━━ Data ━━

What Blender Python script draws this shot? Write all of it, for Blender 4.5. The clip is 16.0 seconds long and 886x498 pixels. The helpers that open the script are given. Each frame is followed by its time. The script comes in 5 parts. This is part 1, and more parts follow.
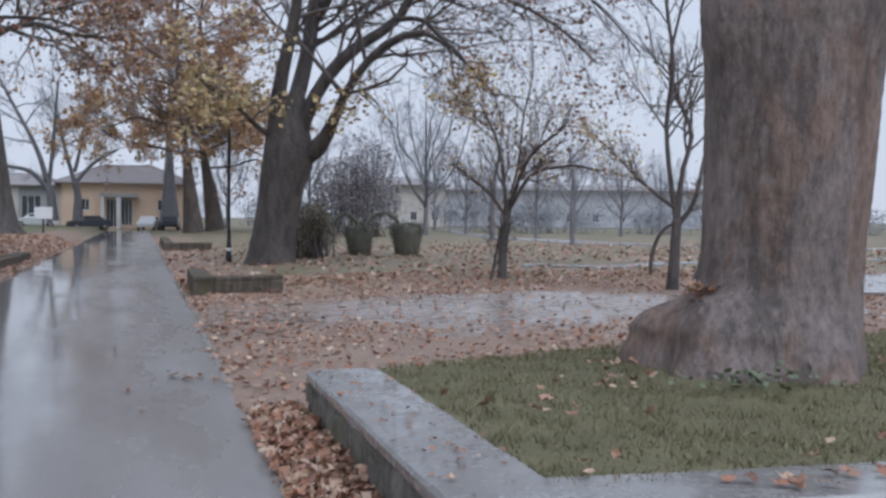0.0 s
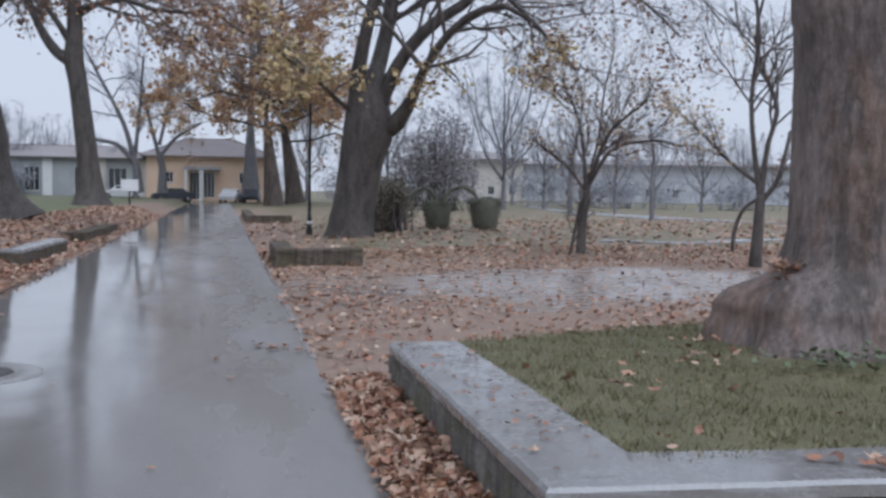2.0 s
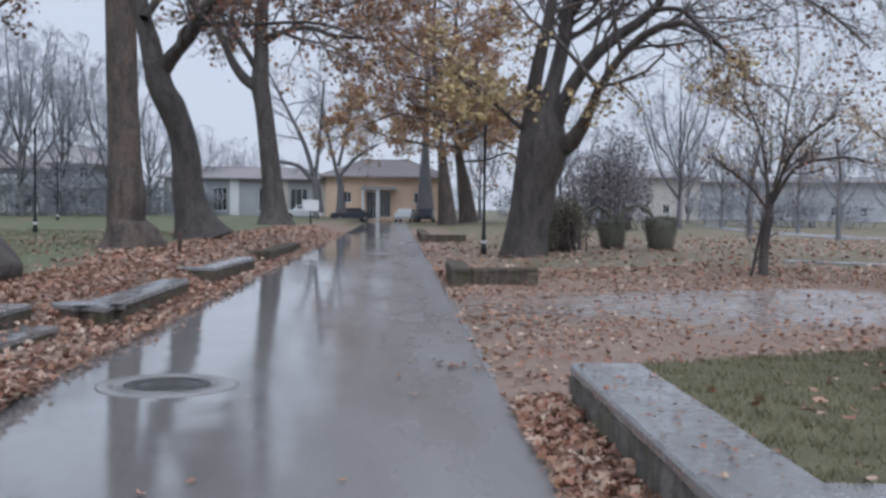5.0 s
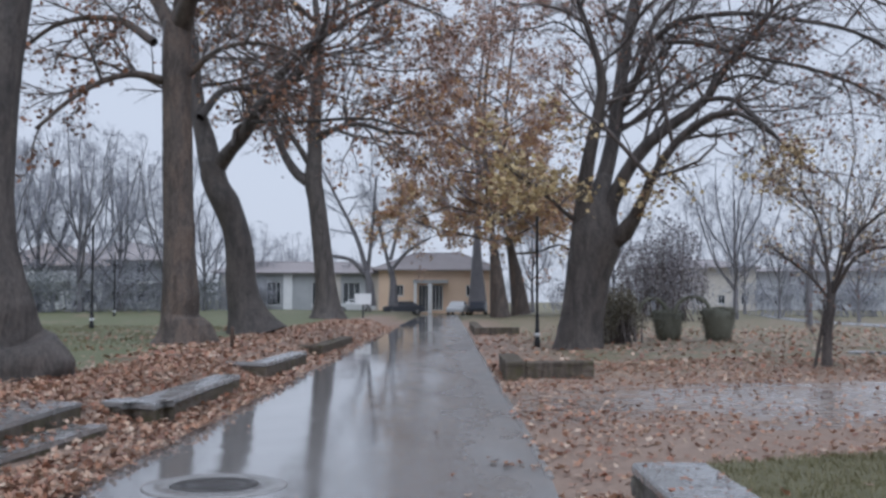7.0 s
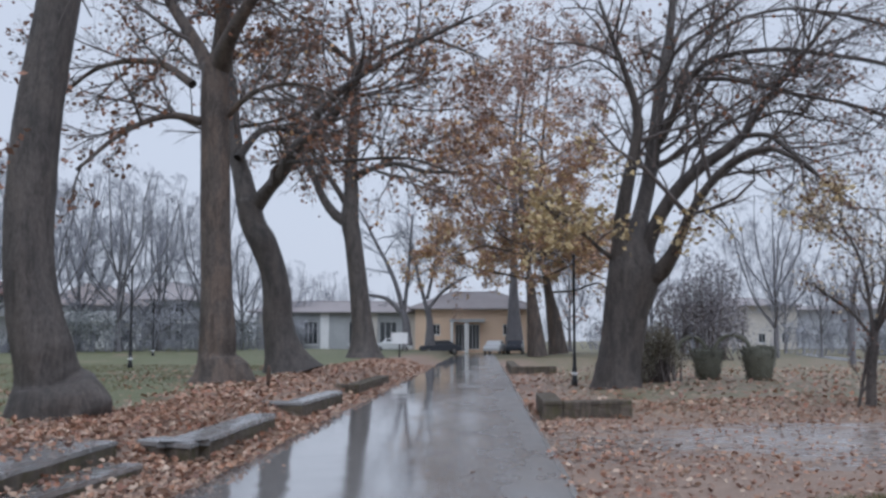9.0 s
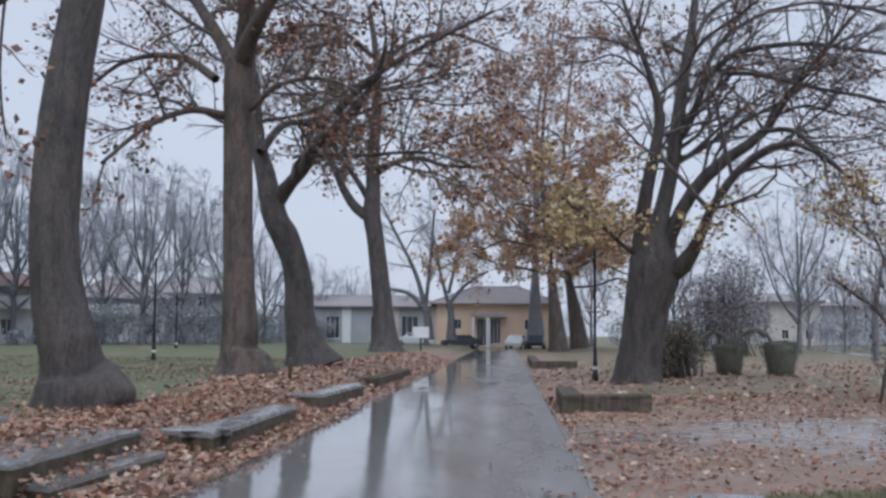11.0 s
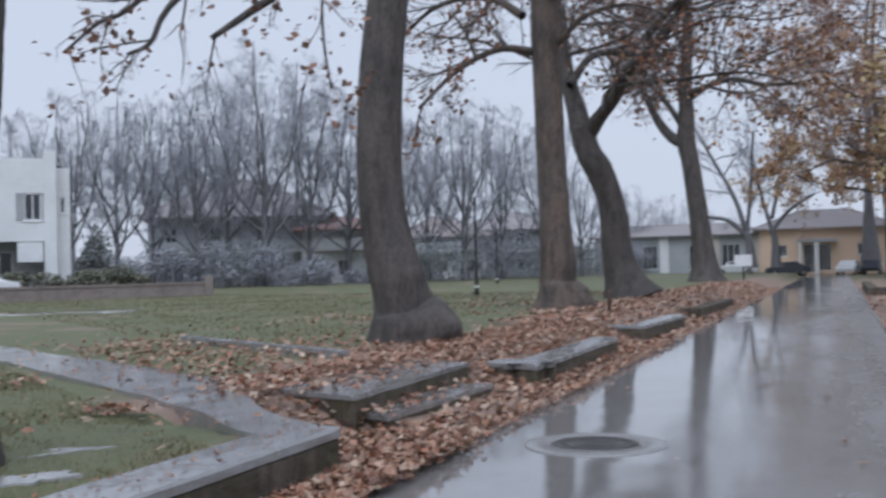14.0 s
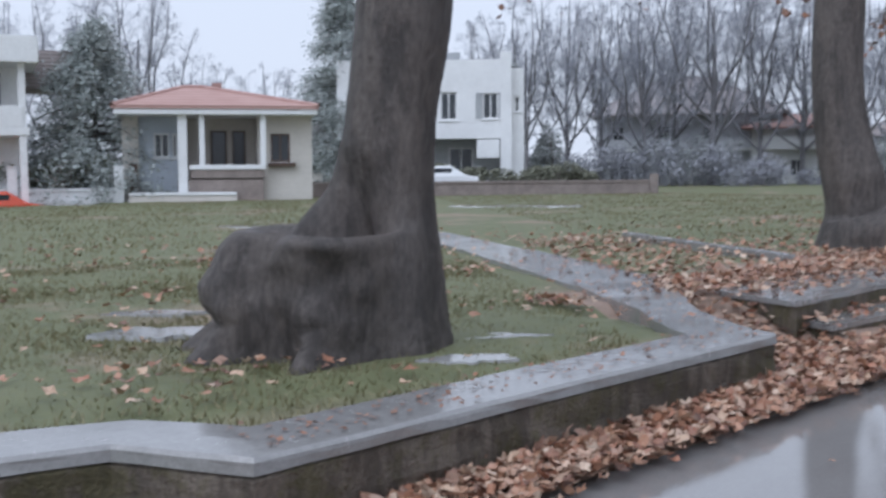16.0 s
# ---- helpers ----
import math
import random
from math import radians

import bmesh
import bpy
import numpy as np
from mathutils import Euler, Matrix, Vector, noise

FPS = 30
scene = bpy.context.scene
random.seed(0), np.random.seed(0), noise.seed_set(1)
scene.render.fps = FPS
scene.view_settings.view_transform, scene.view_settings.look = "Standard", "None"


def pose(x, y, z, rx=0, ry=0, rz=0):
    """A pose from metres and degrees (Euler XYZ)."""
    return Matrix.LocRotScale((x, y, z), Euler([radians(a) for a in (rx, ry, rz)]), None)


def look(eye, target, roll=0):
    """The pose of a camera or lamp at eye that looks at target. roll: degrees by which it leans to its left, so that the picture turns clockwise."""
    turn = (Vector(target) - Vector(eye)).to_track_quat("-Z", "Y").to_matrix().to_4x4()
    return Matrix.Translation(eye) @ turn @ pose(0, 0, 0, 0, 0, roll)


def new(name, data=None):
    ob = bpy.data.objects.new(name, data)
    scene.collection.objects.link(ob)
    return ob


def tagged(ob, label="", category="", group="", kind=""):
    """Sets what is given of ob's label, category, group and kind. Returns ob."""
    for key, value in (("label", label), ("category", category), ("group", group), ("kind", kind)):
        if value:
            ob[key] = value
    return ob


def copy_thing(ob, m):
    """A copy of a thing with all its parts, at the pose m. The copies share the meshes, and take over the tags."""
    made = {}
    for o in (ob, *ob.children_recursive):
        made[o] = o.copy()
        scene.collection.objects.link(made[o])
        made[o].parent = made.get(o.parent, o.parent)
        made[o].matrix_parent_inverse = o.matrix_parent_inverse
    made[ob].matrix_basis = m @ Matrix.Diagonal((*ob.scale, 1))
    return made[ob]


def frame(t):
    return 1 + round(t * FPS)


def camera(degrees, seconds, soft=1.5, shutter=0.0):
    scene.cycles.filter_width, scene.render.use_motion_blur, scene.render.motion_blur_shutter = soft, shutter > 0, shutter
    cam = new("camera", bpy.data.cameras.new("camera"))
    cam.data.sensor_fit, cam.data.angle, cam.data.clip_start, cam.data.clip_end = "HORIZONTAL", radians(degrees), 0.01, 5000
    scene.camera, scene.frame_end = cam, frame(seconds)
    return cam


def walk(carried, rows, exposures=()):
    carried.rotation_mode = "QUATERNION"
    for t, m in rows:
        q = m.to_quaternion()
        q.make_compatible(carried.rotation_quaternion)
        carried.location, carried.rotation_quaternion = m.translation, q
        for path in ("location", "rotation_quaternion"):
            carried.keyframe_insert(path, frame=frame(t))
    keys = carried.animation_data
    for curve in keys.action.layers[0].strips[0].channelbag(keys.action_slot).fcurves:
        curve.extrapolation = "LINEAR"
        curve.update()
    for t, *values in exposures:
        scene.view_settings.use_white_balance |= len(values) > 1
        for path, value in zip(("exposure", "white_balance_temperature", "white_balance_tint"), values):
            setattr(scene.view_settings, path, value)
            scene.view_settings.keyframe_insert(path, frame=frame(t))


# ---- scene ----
cam = camera(45.27, 16.0, soft=2.8, shutter=0.5)
# seconds, x, y, z, yaw, pitch, roll; the footpath runs along +y, its surface is z = 0
ROWS = [
    (0, 0.114, -0.009, 1.477, -15.89, -1.65, -0.58),
    (0.5, 0.102, -0.017, 1.480, -15.21, -2.07, -0.69),
    (1, 0.091, -0.022, 1.479, -14.13, -2.37, -0.81),
    (1.5, 0.080, -0.030, 1.480, -13.05, -2.68, -0.95),
    (2, 0.061, -0.054, 1.481, -11.74, -3.09, -0.93),
    (2.5, 0.048, -0.078, 1.486, -10.39, -3.31, -0.84),
    (3, 0.048, -0.098, 1.484, -10.14, -3.47, -0.70),
    (3.5, 0.032, -0.109, 1.485, -9.57, -3.88, -0.35),
    (4, 0.004, -0.139, 1.494, -6.93, -3.64, -0.18),
    (4.5, -0.017, -0.137, 1.496, -4.26, -3.07, -0.57),
    (7, -0.014, 0.097, 1.501, 0.32, 2.77, -0.21),
    (7.5, -0.016, 0.130, 1.500, 1.09, 3.95, -0.23),
    (8, -0.010, 0.150, 1.487, 1.75, 4.87, -0.09),
    (8.5, -0.001, 0.152, 1.493, 2.07, 4.96, -0.07),
    (9, 0.001, 0.151, 1.488, 2.30, 4.87, -0.12),
    (11.5, 0.037, 0.007, 1.447, 3.81, 4.56, -0.58),
    (12, 0.037, -0.036, 1.433, 5.81, 4.25, -0.68),
    (12.5, 0.101, -0.018, 1.471, 13.13, 2.02, 0.02),
    (13, 0.064, 0.073, 1.480, 16.99, 1.23, 0.73),
    (13.5, 0.029, 0.121, 1.473, 18.79, 1.66, 1.00),
    (14, 0.007, 0.141, 1.463, 20.42, 1.08, 1.31),
    (14.5, -0.017, 0.086, 1.473, 27.55, -0.22, 0.19),
    (15, 0.003, 0.185, 1.474, 35.88, -1.19, 0.29),
    (15.5, 0.020, 0.227, 1.467, 40.91, -2.60, -0.64),
    (16, 0.025, 0.245, 1.455, 44.14, -4.05, 0.37),
]
walk(cam, [(t, pose(x, y, z, 90 + pitch, roll, yaw)) for t, x, y, z, yaw, pitch, roll in ROWS], [(0.0, 0.25, 5330, 10), (4.5, 0.23, 5310, 10), (7.5, 0.19, 5310, 10), (12.5, 0.18, 5310, 10), (14.0, 0.2, 5310, 10), (16.0, 0.47, 5290, 10)])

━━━

What you should do:
Your copy of the data should match it exactly, except that pictures are left out.

Solution to this problem:
What Blender Python script draws this shot? Write all of it, for Blender 4.5. The clip is 16.0 seconds long and 886x498 pixels. The helpers that open the script are given. Each frame is followed by its time. The script comes in 5 parts. This is part 1, and more parts follow.
0.0 s
2.0 s
5.0 s
7.0 s
9.0 s
11.0 s
14.0 s
16.0 s
# ---- helpers ----
import math
import random
from math import radians

import bmesh
import bpy
import numpy as np
from mathutils import Euler, Matrix, Vector, noise

FPS = 30
scene = bpy.context.scene
random.seed(0), np.random.seed(0), noise.seed_set(1)
scene.render.fps = FPS
scene.view_settings.view_transform, scene.view_settings.look = "Standard", "None"


def pose(x, y, z, rx=0, ry=0, rz=0):
    """A pose from metres and degrees (Euler XYZ)."""
    return Matrix.LocRotScale((x, y, z), Euler([radians(a) for a in (rx, ry, rz)]), None)


def look(eye, target, roll=0):
    """The pose of a camera or lamp at eye that looks at target. roll: degrees by which it leans to its left, so that the picture turns clockwise."""
    turn = (Vector(target) - Vector(eye)).to_track_quat("-Z", "Y").to_matrix().to_4x4()
    return Matrix.Translation(eye) @ turn @ pose(0, 0, 0, 0, 0, roll)


def new(name, data=None):
    ob = bpy.data.objects.new(name, data)
    scene.collection.objects.link(ob)
    return ob


def tagged(ob, label="", category="", group="", kind=""):
    """Sets what is given of ob's label, category, group and kind. Returns ob."""
    for key, value in (("label", label), ("category", category), ("group", group), ("kind", kind)):
        if value:
            ob[key] = value
    return ob


def copy_thing(ob, m):
    """A copy of a thing with all its parts, at the pose m. The copies share the meshes, and take over the tags."""
    made = {}
    for o in (ob, *ob.children_recursive):
        made[o] = o.copy()
        scene.collection.objects.link(made[o])
        made[o].parent = made.get(o.parent, o.parent)
        made[o].matrix_parent_inverse = o.matrix_parent_inverse
    made[ob].matrix_basis = m @ Matrix.Diagonal((*ob.scale, 1))
    return made[ob]


def frame(t):
    return 1 + round(t * FPS)


def camera(degrees, seconds, soft=1.5, shutter=0.0):
    scene.cycles.filter_width, scene.render.use_motion_blur, scene.render.motion_blur_shutter = soft, shutter > 0, shutter
    cam = new("camera", bpy.data.cameras.new("camera"))
    cam.data.sensor_fit, cam.data.angle, cam.data.clip_start, cam.data.clip_end = "HORIZONTAL", radians(degrees), 0.01, 5000
    scene.camera, scene.frame_end = cam, frame(seconds)
    return cam


def walk(carried, rows, exposures=()):
    carried.rotation_mode = "QUATERNION"
    for t, m in rows:
        q = m.to_quaternion()
        q.make_compatible(carried.rotation_quaternion)
        carried.location, carried.rotation_quaternion = m.translation, q
        for path in ("location", "rotation_quaternion"):
            carried.keyframe_insert(path, frame=frame(t))
    keys = carried.animation_data
    for curve in keys.action.layers[0].strips[0].channelbag(keys.action_slot).fcurves:
        curve.extrapolation = "LINEAR"
        curve.update()
    for t, *values in exposures:
        scene.view_settings.use_white_balance |= len(values) > 1
        for path, value in zip(("exposure", "white_balance_temperature", "white_balance_tint"), values):
            setattr(scene.view_settings, path, value)
            scene.view_settings.keyframe_insert(path, frame=frame(t))


# ---- scene ----
cam = camera(45.27, 16.0, soft=2.8, shutter=0.5)
# seconds, x, y, z, yaw, pitch, roll; the footpath runs along +y, its surface is z = 0
ROWS = [
    (0, 0.114, -0.009, 1.477, -15.89, -1.65, -0.58),
    (0.5, 0.102, -0.017, 1.480, -15.21, -2.07, -0.69),
    (1, 0.091, -0.022, 1.479, -14.13, -2.37, -0.81),
    (1.5, 0.080, -0.030, 1.480, -13.05, -2.68, -0.95),
    (2, 0.061, -0.054, 1.481, -11.74, -3.09, -0.93),
    (2.5, 0.048, -0.078, 1.486, -10.39, -3.31, -0.84),
    (3, 0.048, -0.098, 1.484, -10.14, -3.47, -0.70),
    (3.5, 0.032, -0.109, 1.485, -9.57, -3.88, -0.35),
    (4, 0.004, -0.139, 1.494, -6.93, -3.64, -0.18),
    (4.5, -0.017, -0.137, 1.496, -4.26, -3.07, -0.57),
    (7, -0.014, 0.097, 1.501, 0.32, 2.77, -0.21),
    (7.5, -0.016, 0.130, 1.500, 1.09, 3.95, -0.23),
    (8, -0.010, 0.150, 1.487, 1.75, 4.87, -0.09),
    (8.5, -0.001, 0.152, 1.493, 2.07, 4.96, -0.07),
    (9, 0.001, 0.151, 1.488, 2.30, 4.87, -0.12),
    (11.5, 0.037, 0.007, 1.447, 3.81, 4.56, -0.58),
    (12, 0.037, -0.036, 1.433, 5.81, 4.25, -0.68),
    (12.5, 0.101, -0.018, 1.471, 13.13, 2.02, 0.02),
    (13, 0.064, 0.073, 1.480, 16.99, 1.23, 0.73),
    (13.5, 0.029, 0.121, 1.473, 18.79, 1.66, 1.00),
    (14, 0.007, 0.141, 1.463, 20.42, 1.08, 1.31),
    (14.5, -0.017, 0.086, 1.473, 27.55, -0.22, 0.19),
    (15, 0.003, 0.185, 1.474, 35.88, -1.19, 0.29),
    (15.5, 0.020, 0.227, 1.467, 40.91, -2.60, -0.64),
    (16, 0.025, 0.245, 1.455, 44.14, -4.05, 0.37),
]
walk(cam, [(t, pose(x, y, z, 90 + pitch, roll, yaw)) for t, x, y, z, yaw, pitch, roll in ROWS], [(0.0, 0.25, 5330, 10), (4.5, 0.23, 5310, 10), (7.5, 0.19, 5310, 10), (12.5, 0.18, 5310, 10), (14.0, 0.2, 5310, 10), (16.0, 0.47, 5290, 10)])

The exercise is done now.